Friday, May 10, 2024

Why Are Both Mothers and Fathers Needed?

Strong families have a mother and a father working together for the good of each child, according to Jenet Jacob Erickson at The Deseret News. Strong families are needed for strong communities, states, and nations.

According to research completed by the author, “oxytocin is a ‘bonding hormone’ that floods mothers in childbirth and breastfeeding” is also instrumental in the “bonding processes of fathers.” However, the hormone works differently in the two parents.  For mothers, the hormone involves lots of “cooing and cuddling,” but for fathers, the hormone acts as lots of “tickling and tossing.” What is more, those reciprocal patterns …[go] far beyond bonding.” Erickson gave the following explanation:

It goes without saying there is significant overlap in how mothers and fathers influence children. Both parents can provide nurturing, feeding, stimulation, teaching and guidance crucial for children to become competent adults. But research also shows that mothers and fathers have distinct physiological and psychologically influenced predispositions that contribute to different strengths and styles and styles of interaction with children. When combined, the distinctions create a oneness that uniquely fosters the optimal development of children.


With Mother’s Day this weekend, and Father’s Day next month, it’s worth bringing more attention to some of this. From birth, infants are primed to seek out their mother to form a bond of emotional communication, already knowing her smell, voice and heartbeat. Without any specific training, mothers intuitively match their infants’ emotional state and provide the optimal level of stimulation needed to lay the foundations of personality, self-awareness, attention, empathy, regulation of stress, ability to understand emotions and capacity for intimacy. Maternal sensitivity, a measure of a mother’s responsiveness, attunement and nonintrusiveness, has been identified as the strongest, most consistent predictor of a child’s cognitive, social and emotional development.


The father-child bond is also important, shaping brain development beginning in the toddler years. But fathers more often use playfulness and stimulating physical activity to connect with their children, orienting their children to the outside world, even in the way they hold them like a football. This paternal orientation likewise addresses important developmental needs in children.

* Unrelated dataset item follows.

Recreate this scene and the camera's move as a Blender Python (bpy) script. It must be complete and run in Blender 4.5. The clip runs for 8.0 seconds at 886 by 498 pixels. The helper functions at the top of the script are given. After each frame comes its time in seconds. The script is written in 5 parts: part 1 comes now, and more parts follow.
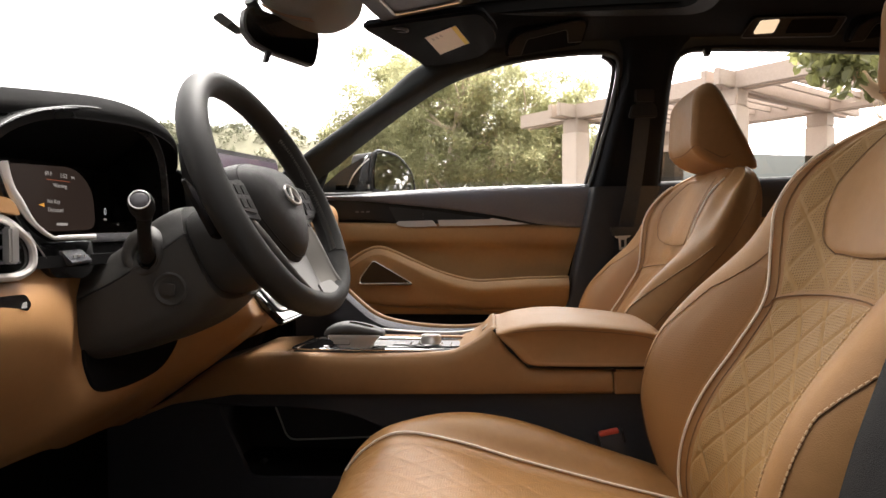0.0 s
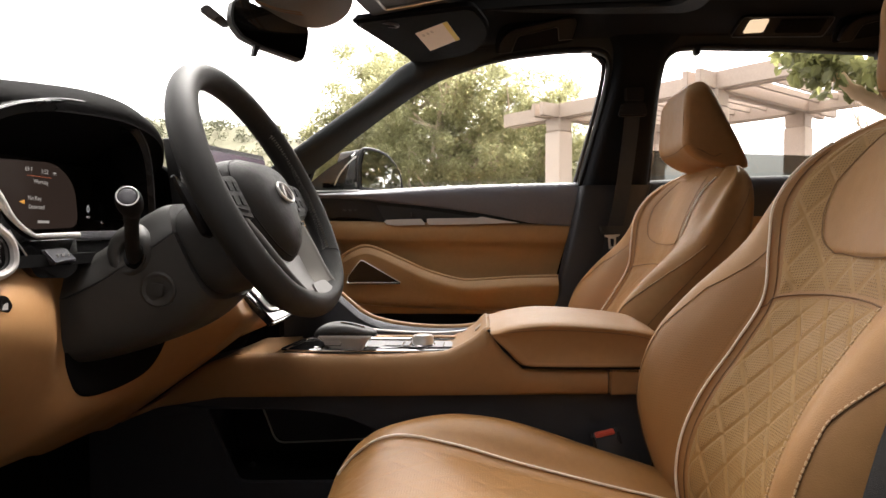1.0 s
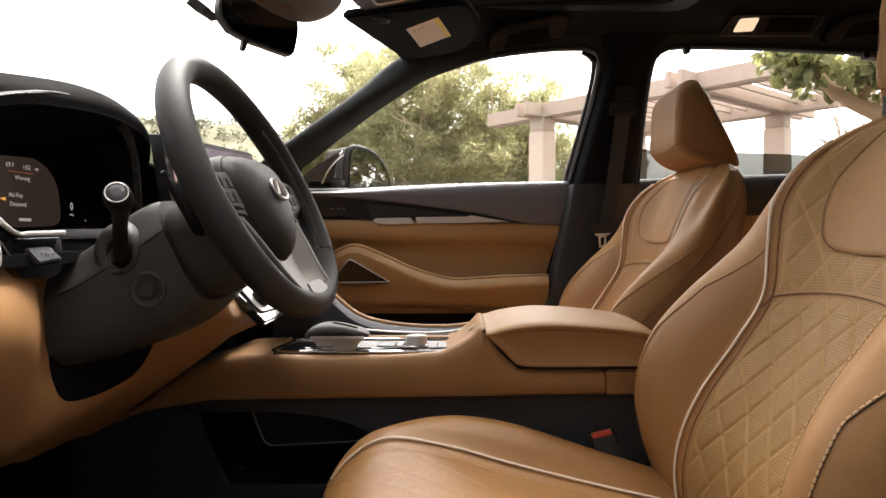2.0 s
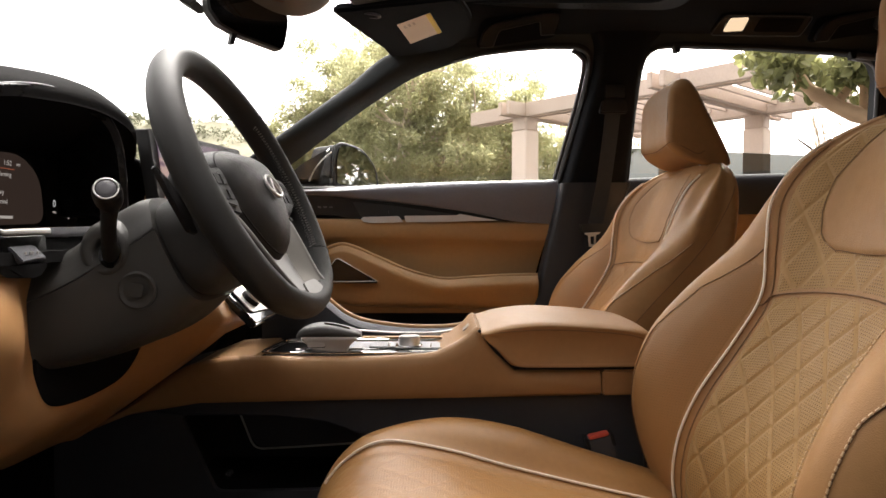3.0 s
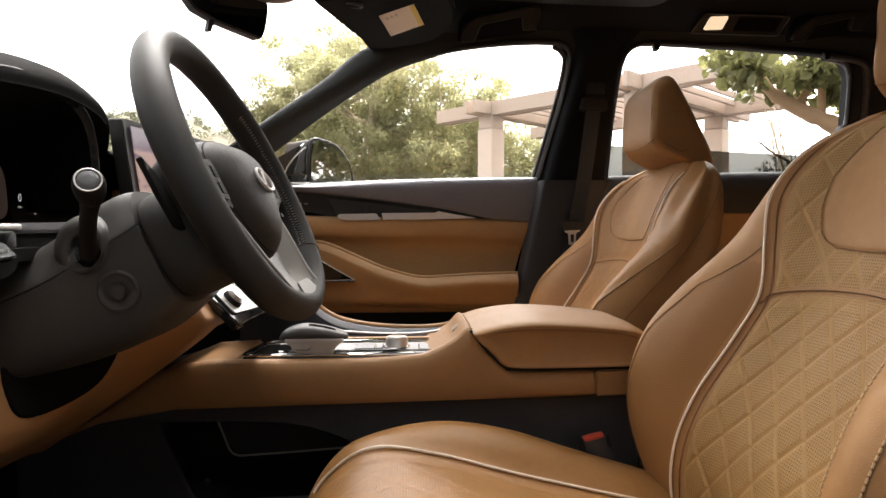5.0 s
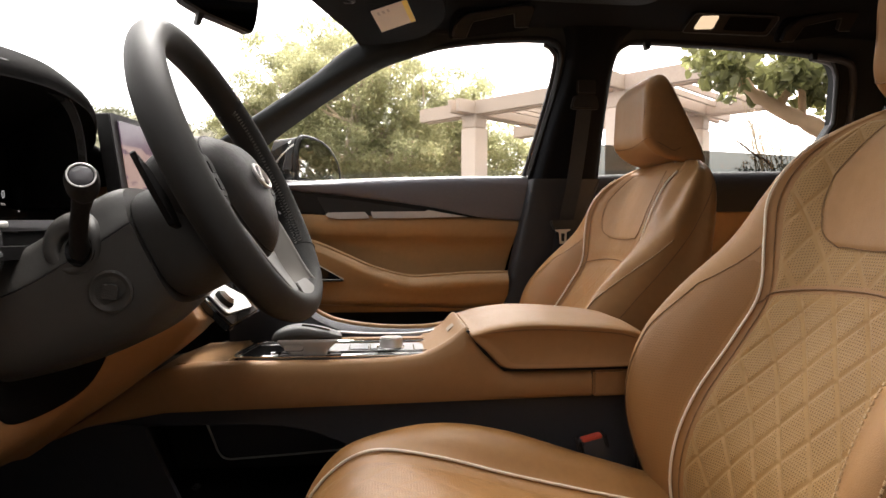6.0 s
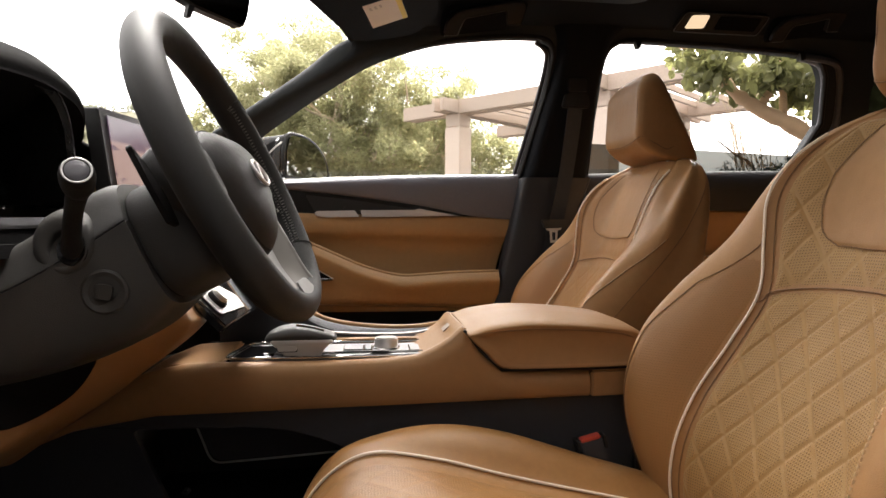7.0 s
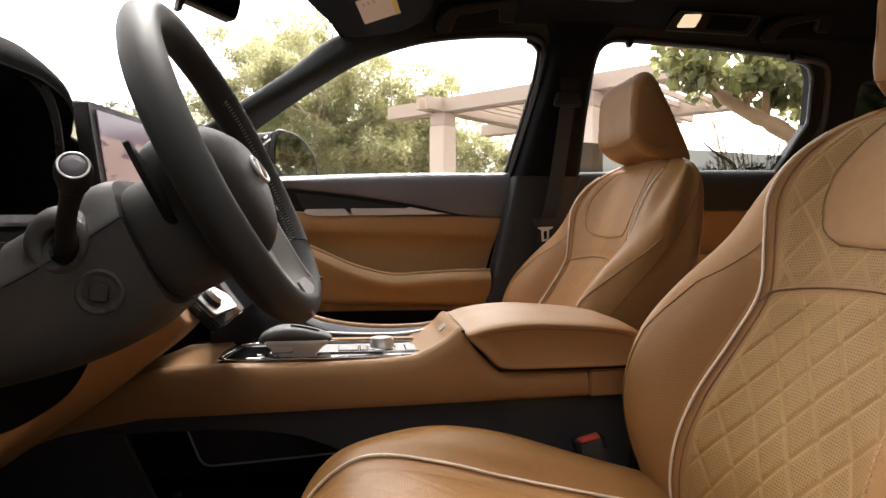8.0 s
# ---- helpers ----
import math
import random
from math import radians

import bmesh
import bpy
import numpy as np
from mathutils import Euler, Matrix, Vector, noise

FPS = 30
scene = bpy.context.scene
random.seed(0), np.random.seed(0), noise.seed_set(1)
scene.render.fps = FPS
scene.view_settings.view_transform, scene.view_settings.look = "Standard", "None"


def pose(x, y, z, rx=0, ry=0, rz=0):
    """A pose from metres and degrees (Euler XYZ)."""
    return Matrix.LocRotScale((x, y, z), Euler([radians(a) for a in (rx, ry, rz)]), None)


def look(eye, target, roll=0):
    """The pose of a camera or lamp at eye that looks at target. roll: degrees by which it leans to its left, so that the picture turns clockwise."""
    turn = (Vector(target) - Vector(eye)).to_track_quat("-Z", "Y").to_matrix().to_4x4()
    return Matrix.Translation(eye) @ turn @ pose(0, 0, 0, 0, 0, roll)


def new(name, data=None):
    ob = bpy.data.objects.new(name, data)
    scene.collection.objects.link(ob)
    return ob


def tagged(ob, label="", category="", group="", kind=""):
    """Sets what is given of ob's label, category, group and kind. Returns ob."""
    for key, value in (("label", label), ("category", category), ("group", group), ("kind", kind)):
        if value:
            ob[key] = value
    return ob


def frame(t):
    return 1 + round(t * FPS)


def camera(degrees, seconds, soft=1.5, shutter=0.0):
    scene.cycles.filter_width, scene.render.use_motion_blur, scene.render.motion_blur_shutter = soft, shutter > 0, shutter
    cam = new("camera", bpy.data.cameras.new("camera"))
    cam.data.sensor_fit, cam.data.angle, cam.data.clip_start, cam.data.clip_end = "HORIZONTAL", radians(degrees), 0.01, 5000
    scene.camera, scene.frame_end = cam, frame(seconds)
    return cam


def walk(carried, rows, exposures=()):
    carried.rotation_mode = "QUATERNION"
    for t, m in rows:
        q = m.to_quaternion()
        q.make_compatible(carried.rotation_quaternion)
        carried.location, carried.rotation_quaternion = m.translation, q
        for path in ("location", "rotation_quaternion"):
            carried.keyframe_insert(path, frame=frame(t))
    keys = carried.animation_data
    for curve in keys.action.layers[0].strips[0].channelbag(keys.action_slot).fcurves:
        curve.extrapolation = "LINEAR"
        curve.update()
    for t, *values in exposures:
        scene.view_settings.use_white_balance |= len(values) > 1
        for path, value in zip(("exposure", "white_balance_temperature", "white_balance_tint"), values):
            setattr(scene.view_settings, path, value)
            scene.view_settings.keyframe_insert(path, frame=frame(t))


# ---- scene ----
cam = camera(69.48, 8.0)
PATH = [
    (0, look((0.1029, -1.1770, 0.6814), (0.0241, -0.1804, 0.6582), -0.22)),
    (0.5, look((0.0925, -1.1677, 0.6808), (0.0275, -0.1701, 0.6568), -0.21)),
    (1, look((0.0830, -1.1593, 0.6813), (0.0317, -0.1609, 0.6561), -0.14)),
    (1.5, look((0.0733, -1.1506, 0.6805), (0.0352, -0.1517, 0.6548), -0.16)),
    (3, look((0.0430, -1.1245, 0.6795), (0.0463, -0.1249, 0.6515), -0.07)),
    (3.5, look((0.0329, -1.1156, 0.6789), (0.0504, -0.1162, 0.6505), -0.04)),
    (4, look((0.0225, -1.1067, 0.6785), (0.0540, -0.1076, 0.6493), -0.01)),
    (4.5, look((0.0120, -1.0981, 0.6782), (0.0577, -0.0996, 0.6481), 0.00)),
    (6, look((-0.0186, -1.0721, 0.6770), (0.0686, -0.0765, 0.6449), 0.08)),
    (6.5, look((-0.0291, -1.0635, 0.6769), (0.0720, -0.0692, 0.6436), 0.15)),
    (7, look((-0.0389, -1.0559, 0.6761), (0.0753, -0.0630, 0.6426), 0.14)),
    (7.5, look((-0.0484, -1.0480, 0.6761), (0.0786, -0.0567, 0.6418), 0.20)),
    (8, look((-0.0581, -1.0395, 0.6757), (0.0816, -0.0500, 0.6403), 0.22)),
]
walk(cam, PATH)

from mathutils.geometry import tessellate_polygon

# ---- light ----
SUN_ELEVATION, SUN_TURN = radians(60), radians(20)
world = bpy.data.worlds.new("sky")
scene.world = world
world.use_nodes = True
wn = world.node_tree.nodes
sky = wn.new("ShaderNodeTexSky")
sky.sky_type, sky.sun_disc = "NISHITA", False
sky.sun_elevation, sky.sun_rotation = SUN_ELEVATION, SUN_TURN
sky.air_density, sky.dust_density, sky.ozone_density = 1.0, 6.0, 1.0
pale = wn.new("ShaderNodeHueSaturation")  # a veil of thin cloud takes most of the blue
pale.inputs["Saturation"].default_value = 0.04
world.node_tree.links.new(sky.outputs[0], pale.inputs["Color"])
warm = wn.new("ShaderNodeMixRGB")
warm.blend_type = "MULTIPLY"
warm.inputs[0].default_value, warm.inputs[2].default_value = 1.0, (1.0, 0.937, 0.915, 1)
world.node_tree.links.new(pale.outputs[0], warm.inputs[1])
world.node_tree.links.new(warm.outputs[0], wn["Background"].inputs["Color"])
wn["Background"].inputs["Strength"].default_value = 0.15
sun = new("sun", bpy.data.lights.new("sun", "SUN"))
sun.data.energy, sun.data.angle, sun.data.color = 0.9, radians(30), (1.0, 0.95, 0.88)
sun.matrix_world = look((math.sin(SUN_TURN) * 9, math.cos(SUN_TURN) * 9, 9 * math.tan(SUN_ELEVATION)), (0, 0, 0))
scene.view_settings.exposure = 3.1


# ---- materials ----
def material(name, color, rough=0.5, metal=0.0, vary=0.12, scale=8.0, bump=0.0, bump_scale=400.0, coat=0.0,
             spec=0.5, island=0.0, tint=None, second=0.0, through_light=0.0, crease=0.0):
    """A surface with mottling at two scales, uneven gloss and a fine relief."""
    m = bpy.data.materials.new(name)
    m.use_nodes = True
    n, l = m.node_tree.nodes, m.node_tree.links
    b = n["Principled BSDF"]
    b.inputs["Roughness"].default_value, b.inputs["Metallic"].default_value = rough, metal
    b.inputs["Coat Weight"].default_value, b.inputs["Specular IOR Level"].default_value = coat, spec
    co = n.new("ShaderNodeTexCoord")
    big = n.new("ShaderNodeTexNoise")
    big.inputs["Scale"].default_value, big.inputs["Detail"].default_value = scale, 5.0
    l.new(co.outputs["Object"], big.inputs["Vector"])
    ramp = n.new("ShaderNodeMixRGB")
    ramp.inputs[1].default_value = (*[c * (1 - vary) for c in color], 1)
    ramp.inputs[2].default_value = (*[min(1, c * (1 + vary)) for c in (tint or color)], 1)
    l.new(big.outputs["Fac"], ramp.inputs[0])
    out = ramp.outputs[0]
    if second:
        small = n.new("ShaderNodeTexNoise")
        small.inputs["Scale"].default_value, small.inputs["Detail"].default_value = scale * 14, 3.0
        l.new(co.outputs["Object"], small.inputs["Vector"])
        mul = n.new("ShaderNodeMixRGB")
        mul.blend_type = "OVERLAY"
        mul.inputs[0].default_value = second
        l.new(out, mul.inputs[1])
        l.new(small.outputs["Fac"], mul.inputs[2])
        out = mul.outputs[0]
    if island:
        geo = n.new("ShaderNodeNewGeometry")
        hsv = n.new("ShaderNodeHueSaturation")
        mr = n.new("ShaderNodeMapRange")
        mr.inputs["To Min"].default_value, mr.inputs["To Max"].default_value = 1 - island, 1 + island
        l.new(geo.outputs["Random Per Island"], mr.inputs["Value"])
        l.new(mr.outputs[0], hsv.inputs["Value"])
        l.new(out, hsv.inputs["Color"])
        out = hsv.outputs[0]
    l.new(out, b.inputs["Base Color"])
    rr = n.new("ShaderNodeMapRange")
    rr.inputs["To Min"].default_value, rr.inputs["To Max"].default_value = max(0.02, rough * 0.85), min(1, rough * 1.15)
    l.new(big.outputs["Fac"], rr.inputs["Value"])
    l.new(rr.outputs[0], b.inputs["Roughness"])
    if bump:
        v = n.new("ShaderNodeTexVoronoi")
        v.inputs["Scale"].default_value = bump_scale
        l.new(co.outputs["Object"], v.inputs["Vector"])
        bp = n.new("ShaderNodeBump")
        bp.inputs["Strength"].default_value, bp.inputs["Distance"].default_value = bump, 0.0006
        l.new(v.outputs["Distance"], bp.inputs["Height"])
        l.new(bp.outputs[0], b.inputs["Normal"])
        if crease:  # soft wrinkles that run along the padding
            mp, wr, soft = n.new("ShaderNodeMapping"), n.new("ShaderNodeTexNoise"), n.new("ShaderNodeBump")
            mp.inputs["Scale"].default_value = (0.6, 1.0, 0.45)
            wr.inputs["Scale"].default_value, wr.inputs["Detail"].default_value = 38.0, 4.0
            soft.inputs["Strength"].default_value, soft.inputs["Distance"].default_value = crease, 0.004
            l.new(co.outputs["Object"], mp.inputs["Vector"])
            l.new(mp.outputs[0], wr.inputs["Vector"])
            l.new(wr.outputs["Fac"], soft.inputs["Height"])
            l.new(soft.outputs[0], bp.inputs["Normal"])
    if through_light:  # leaves let light through
        tr, mix = n.new("ShaderNodeBsdfTranslucent"), n.new("ShaderNodeMixShader")
        l.new(out, tr.inputs[0])
        mix.inputs[0].default_value = through_light
        l.new(b.outputs[0], mix.inputs[1])
        l.new(tr.outputs[0], mix.inputs[2])
        l.new(mix.outputs[0], n["Material Output"].inputs[0])
    return m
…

In fact, a father’s influence on social-emotional capacity complements a mother’s in critically important ways. Women tend to express all emotions – other than anger – stronger than men, but also tend to be better able to regulate emotions, which bolsters specific nurturing capacities by, for instance, delaying personal gratification, which bolsters specific nurturing capacities by, for instance, delaying personal gratification and inhibiting aggressive responses.


Throughout their lives, children consequently tend to go to their mothers for comfort in times of pain or stress. When fathers respond to children’s emotional hurts, by comparison, they are more likely to focus on fixing the problem rather than addressing the hurt feeling.


This seeming “indifference” to the emotion may not appear nurturing but becomes very useful – particularly as children grow older. Indeed, children tend to seek out and share things with their dads precisely because of their measured, problem-solving responses. The less emotional response actually becomes a strategic form of nurturing in emotionally-charged situations.

Erickson shared numerous other reasons why children need both a mother and a father. If you want to learn more, click here. 

As Erickson emphasized some point in her article, it takes both a mother and a father to create a child. It only makes sense that it takes a mother and a father to rear such a child. Strong families consist of both a mother and a father, and strong families strengthen their communities, states, and nations.